Scientists are already considering the possibility of life on, or inside, Venus (atmosphere or past life on surface), Mars (subsurface), and Ceres, and in subglacial oceans on the Jovian satellites Europa, Ganymede and Callisto, and the Saturnian satellites Enceladus and Titan (see
https://en.wikipedia.org/Extraterrestrial_life and links). The possibility of life-bearing subglacial oceans on the satellites Rhea, Titania, Oberon and Triton and the dwarf planets Pluto, Eris, Sedna and Orcus, has also been mentioned, but at present we know very little about these bodies. Of course, the life-forms on these bodies, if they exist at all, would be extremophile micro-organisms; we are not talking about 'flying saucers' or 'men from Mars' here, and it would certainly be impossible for humans to live on these bodies. Also it would be very difficult to design probes that could travel to these bodies and search for evidence of life without contaminating the planet's environment with terrestrial organisms, so that it will be a long time before scientists can obtain evidence either way.

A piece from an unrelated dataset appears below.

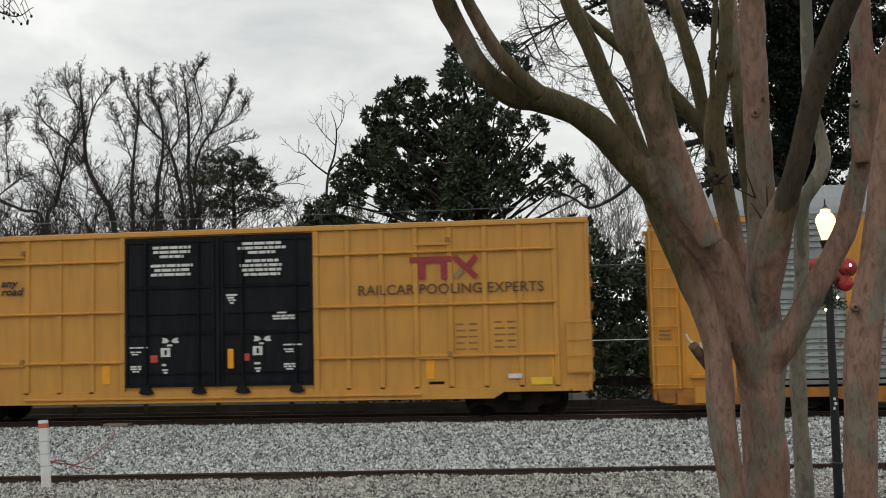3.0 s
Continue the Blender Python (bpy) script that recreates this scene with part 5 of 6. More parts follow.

However, although the probability of life on these planets and satellites is very low (perhaps 0.0001?), it is not zero.
According to E.A. Petigura (2013), 'Prevalence of Earth-size planets orbiting Sun-like stars',
https://pnas/org/content/early/2013/10/31/1319909110 , analysis of the observations by the
Kepler telescope implies 'that 11±4% of Sun-like stars harbor an Earth-size planet receiving between one and four times the stellar intensity as Earth', and that '5.7[±2]% of Sun-like stars harbor an Earth-size planet with orbital periods of 200-400 d' (i.e. in the period range of Venus and Earth). This implies that, in the Milky Way alone, there may be around a billion Earth-size planets in the habitable zones of Sun-like stars -
https://en.wikipedia.org/List_of_potentially_habitable_exoplanets. Thus there are likely to be many planets, in the Milky Way and in other galaxies, where life could have originated and evolved.
It is a small step to be able to infer the existence of so many Earth-like planets in stellar habitable zones; it would be a giant leap to conclude that these planets are actually inhabited, even by primitive micro-organisms. The discovery of an exoplanetary atmosphere that was out of chemical equilibrium would be evidence for life on the planet, and the presence of seasonally variable quantities of methane in the atmosphere of Mars may constitute such evidence. However, at present the evidence both from the solar system and from exoplanets suggests only that planetary and satellite environments exist that might be inhabitable by simple life-forms, and that the probability of the existence of such life-forms is above zero.